7 Oregon Activists In California To Help With Immigration Protest

Published 5:00 pm Monday, March 10, 2014

Oregon Public Broadcasting

Seven Oregon immigration activists are among a group that plans to greet undocumented deportees involved in a anticipated border crossing and protest Monday morning in California.

The Bring Them Home project by the National Immigrant Youth Alliance plans to attempt Monday to unite 250 families separated by deportation by trying to cross the U.S.-Mexico border.

The Oregon group is made up of immigrants and allies who left Thursday to be a part of the two-day demonstration.

Around 100 organizers all over the country plans to greet 150 undocumented deportees who have family in the U.S. in entering the country through the Otay Mesa checkpoint at 10 a.m. on Monday.

Only one person will be trying to return to Oregon, so the Oregon contingent plans to assist Washington and Nevada organizers as well.
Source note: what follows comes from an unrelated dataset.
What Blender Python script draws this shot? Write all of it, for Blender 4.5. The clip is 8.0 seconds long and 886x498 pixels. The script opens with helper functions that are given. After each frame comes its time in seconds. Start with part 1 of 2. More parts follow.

Deportees will present themselves at the checkpoint, and Oregon organizer Lilian Luna says, “If they get released, we’ll welcome them and take them home.”

Last year was the first time Bring Them Home attempted to bring deported immigrants back into the U.S.

Luna says they were arrested and then processed and held for two weeks before being released in America.

“We don’t know what will happen on Monday,” Luna says. “There are many possibilities.”

National Immigrant Youth Alliance was founded in 2010 by young undocumented immigrants. Since President Barack Obama took office in 2009, almost 2 million immigrants have been deported.

The Obama Administration has made some changes to immigration, like creating a new policy that allows young immigrants to stay in the U.S. if they’ve lived in the country before they were 16, if they don’t have a criminal record and aren’t a security risk.